Balochistan’s pain is real. Its history is marked with underdevelopment, tribal exploitation, and conflict. But somewhere along the way, genuine suffering was hijacked first by militants who turned Baloch grievances into separatist gunfire, and now by individuals like Mahrang Baloch, who have become the polished face of a bloody agenda.
Mahrang claims to speak for the Baloch people, yet her narrative is eerily aligned with the silence of the BLA’s crimes. She does not speak about the FC soldiers ambushed on patrol, the schoolteachers gunned down in front of students, or the workers who were burned alive for daring to earn a living. She does not mourn the Baloch who wear the uniform, who serve the nation, who die defending their land from the very terrorists she refuses to condemn.
This silence is not neutrality it’s complicity.
The BLA has always needed a voice that doesn’t sound like a militant. Someone who can sit in drawing rooms, speak English fluently, appear in foreign media, and offer a “softer” version of their hate. In Mahrang Baloch, they found the perfect civilian veneer. While she parades as a rights activist, her messaging rarely deviates from the BLA’s core narrative: blame the state, erase the terrorists, and seek international intervention.

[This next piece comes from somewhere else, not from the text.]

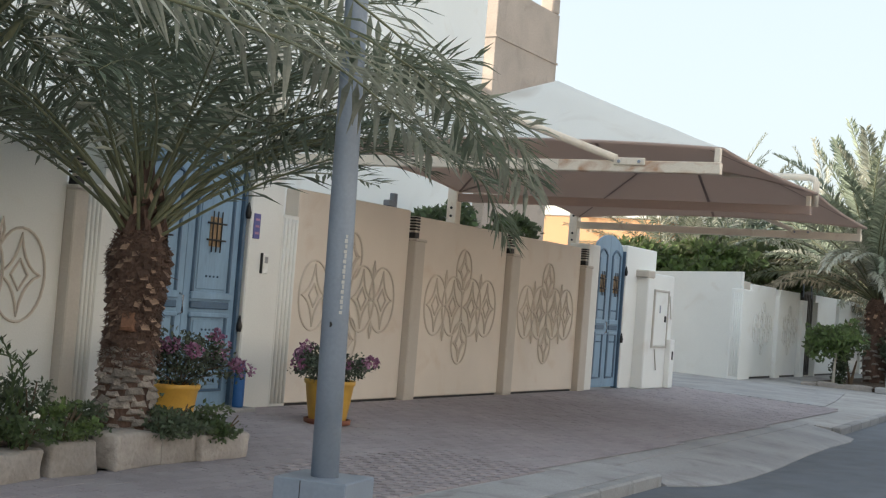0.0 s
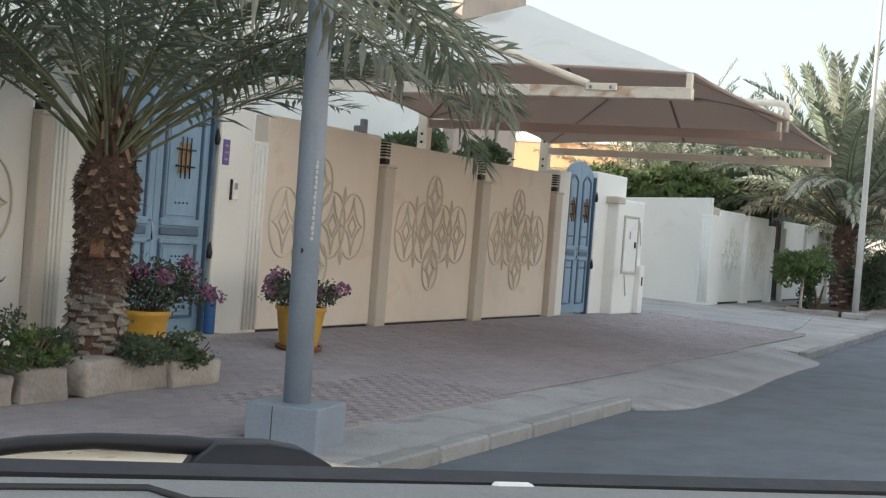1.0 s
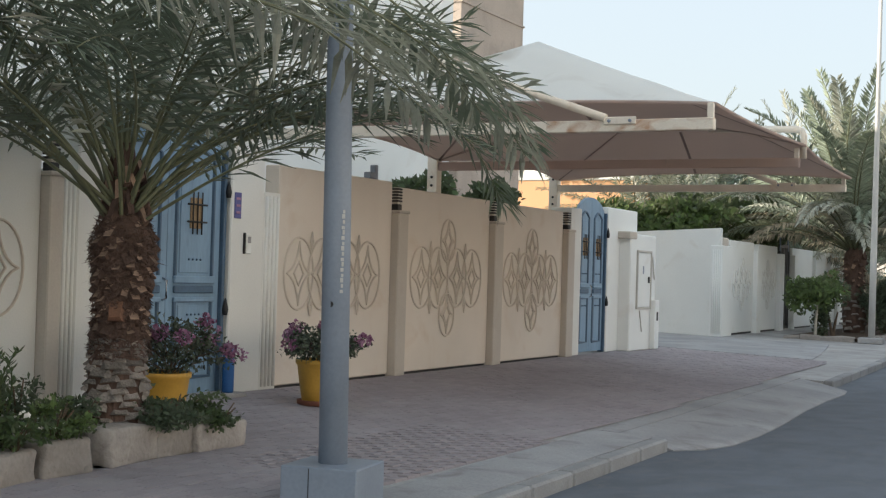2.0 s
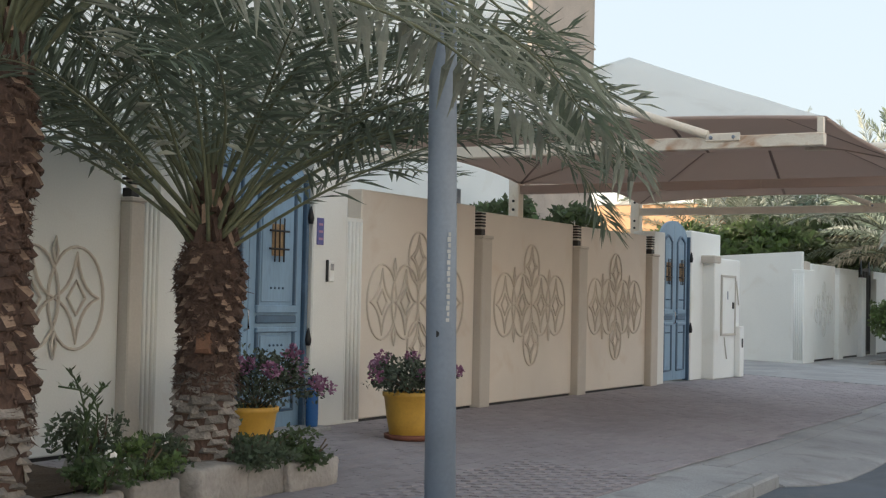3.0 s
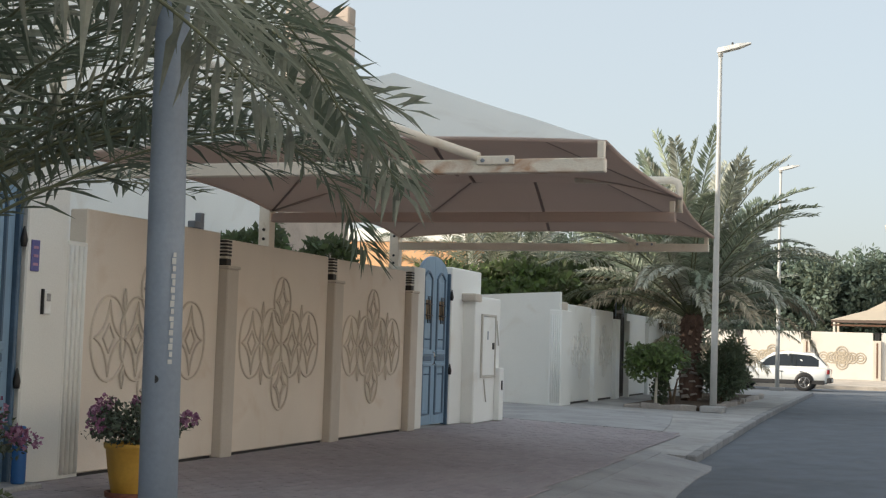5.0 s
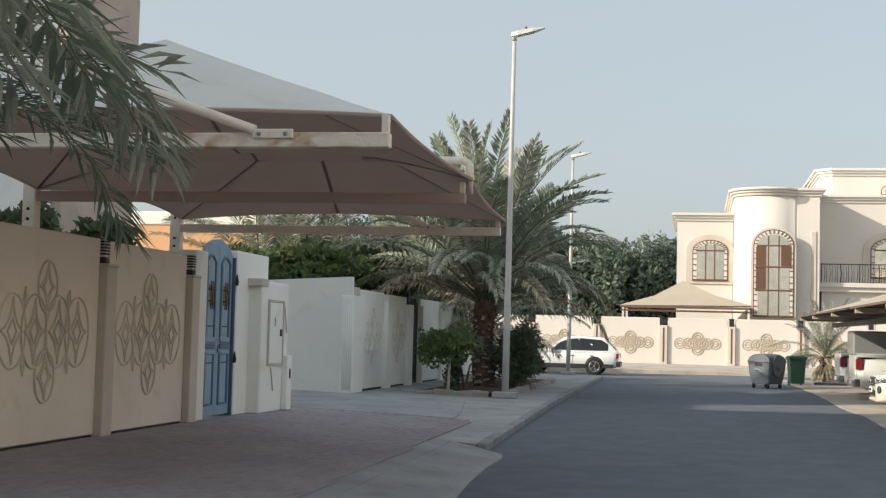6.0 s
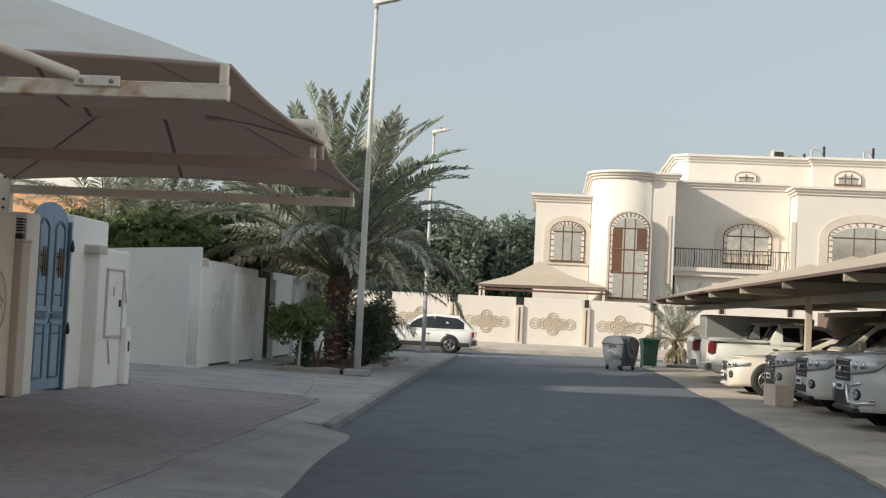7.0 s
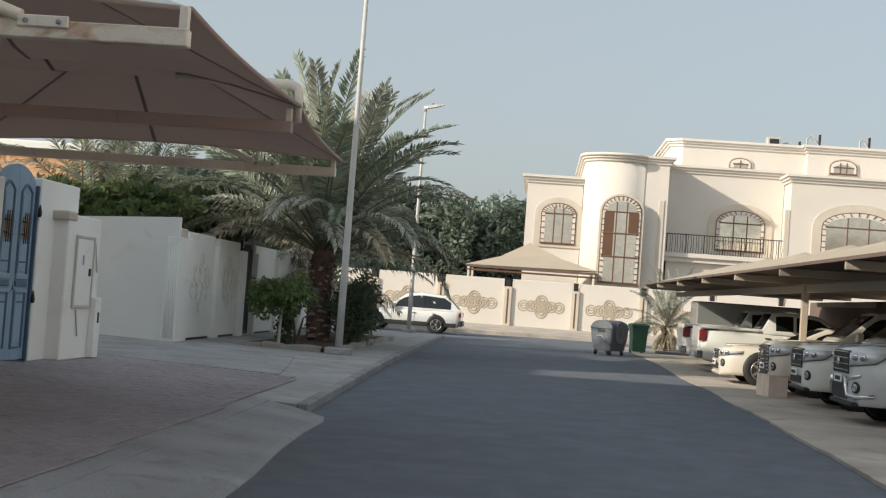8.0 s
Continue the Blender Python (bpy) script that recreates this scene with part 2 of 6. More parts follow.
# ---- mesh helpers ----
def mesh_of(name, bm, material, smooth=False):
    me = bpy.data.meshes.new(name)
    bm.to_mesh(me)
    bm.free()
    if smooth:
        for p in me.polygons:
            p.use_smooth = True
    for mm in (material if isinstance(material, (list, tuple)) else [material]):
        me.materials.append(mm)
    return me


def part(name, bm, material, parent=None, label="", smooth=False):
    ob = new(name, mesh_of(name, bm, material, smooth))
    if parent:
        ob.parent = parent
    if label:
        tagged(ob, label)
    return ob


def thing(name, label, category, group="", kind="", at=(0, 0, 0), rz=0.0):
    ob = new(name)
    ob.empty_display_size = 0.1
    ob.matrix_world = pose(*at, 0, 0, rz)
    return tagged(ob, label, category, group, kind)


def solid(name, bm, material, label, category, kind="", group="", smooth=False):
    return tagged(part(name, bm, material, None, "", smooth), label, category, group, kind)


def box(bm, x0, x1, y0, y1, z0, z1, bev=0.0, seg=1):
    b2 = bmesh.new()
    bmesh.ops.create_cube(b2, size=1)
    for v in b2.verts:
        v.co = Vector(((x0 + x1) / 2 + v.co.x * (x1 - x0), (y0 + y1) / 2 + v.co.y * (y1 - y0), (z0 + z1) / 2 + v.co.z * (z1 - z0)))
    if bev:
        bmesh.ops.bevel(b2, geom=b2.edges[:], offset=bev, segments=seg, affect="EDGES", profile=0.5)
    merge(bm, b2)
    return bm


def merge(bm, b2, m=None, mi=None):
    vs = [bm.verts.new(m @ v.co if m else v.co) for v in b2.verts]
    b2.verts.index_update()
    for f in b2.faces:
        nf = bm.faces.new([vs[v.index] for v in f.verts])
        nf.smooth = f.smooth
        nf.material_index = f.material_index if mi is None else mi
    b2.free()


def one_box(x0, x1, y0, y1, z0, z1, bev=0.0, seg=1):
    return box(bmesh.new(), x0, x1, y0, y1, z0, z1, bev, seg)


def tube(bm, pts, radii, n=8, cap=True, squash=1.0):
    """A round tube along points."""
    pts = [Vector(p) for p in pts]
    if isinstance(radii, (int, float)):
        radii = [radii] * len(pts)
    rings = []
    for i, p in enumerate(pts):
        d = (pts[min(i + 1, len(pts) - 1)] - pts[max(i - 1, 0)]).normalized()
        a = d.cross(Vector((0, 0, 1)))
        if a.length < 1e-3:
            a = Vector((1, 0, 0))
        a.normalize()
        b = a.cross(d)
        rings.append([bm.verts.new(p + radii[i] * (math.cos(2 * math.pi * k / n) * a + squash * math.sin(2 * math.pi * k / n) * b)) for k in range(n)])
    for r, s in zip(rings, rings[1:]):
        for k in range(n):
            bm.faces.new((r[k], r[(k + 1) % n], s[(k + 1) % n], s[k])).smooth = True
    if cap:
        bm.faces.new(rings[0][::-1])
        bm.faces.new(rings[-1])
    return bm


def lathe(bm, prof, n=24, c=(0, 0, 0), smooth=True):
    rings = [[bm.verts.new((c[0] + r * math.cos(2 * math.pi * k / n), c[1] + r * math.sin(2 * math.pi * k / n), c[2] + z)) for k in range(n)] for r, z in prof]
    for a, b in zip(rings, rings[1:]):
        for k in range(n):
            bm.faces.new((a[k], a[(k + 1) % n], b[(k + 1) % n], b[k])).smooth = smooth
    bm.faces.new(rings[0][::-1])
    bm.faces.new(rings[-1])
    return bm


def ribbon(bm, pts, normal, w, h):
    """A moulding of width w and height h along points that lie in a plane with that normal."""
    pts, nrm = [Vector(p) for p in pts], Vector(normal)
    rows = []
    for i, p in enumerate(pts):
        d = (pts[min(i + 1, len(pts) - 1)] - pts[max(i - 1, 0)]).normalized()
        s = d.cross(nrm).normalized() * w / 2
        rows.append([bm.verts.new(q) for q in (p - s, p - s * 0.5 + nrm * h, p + s * 0.5 + nrm * h, p + s)])
    for a, b in zip(rows, rows[1:]):
        for k in range(3):
            bm.faces.new((a[k], a[k + 1], b[k + 1], b[k]))
    for r in (rows[0], rows[-1]):
        bm.faces.new(r)
    return bm


def loft(bm, rings, close=True, cap=True, smooth=True, mi=0):
    vs = [[bm.verts.new(p) for p in r] for r in rings]
    n = len(vs[0])
    for a, b in zip(vs, vs[1:]):
        for k in range(n if close else n - 1):
            f = bm.faces.new((a[k], a[(k + 1) % n], b[(k + 1) % n], b[k]))
            f.smooth, f.material_index = smooth, mi
    if cap:
        for r in (vs[0][::-1], vs[-1]):
            bm.faces.new(r).material_index = mi
    return bm


# ---- ground, road and pavement ----
ROAD_Z = -0.13
bm = bmesh.new()
vs = [bm.verts.new(p) for p in ((-2500, -2500, -0.42), (2500, -2500, -0.42), (2500, 2500, -0.42), (-2500, 2500, -0.42))]
bm.faces.new(vs)
solid("ground", bm, M["sand"], "pale dusty sand stretching to the horizon", "ground", "structure")


def kerb_x(y):
    """Outer edge of the kerb along the street."""
    return 4.66 - 0.0225 * y if y < 12 else 4.39 - 0.0185 * (y - 12)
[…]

Her protests are not for peace, but for pressure. Her stage is not built on justice, but on distortion. And her rising global profile is not the result of grassroots activism it’s the outcome of a well-crafted propaganda campaign, often funded and fed by actors who want to see Pakistan fractured from within.
Pakistan has every right to ask: when will she speak for those killed by the BLA? When will she name the real oppressors of Balochistan the tribal mafias, the foreign handlers, and the so-called liberators who have only brought bloodshed?
The tragedy of Balochistan deserves representation, but not by those who exploit it for political mileage and terror justification. Mahrang Baloch has not become a symbol of resistance she has become an asset in the information war against Pakistan.
It’s time to separate the pain of Balochistan from the propaganda it is shackled in. The people of Balochistan need hospitals, jobs, and security not slogans written in someone else’s script.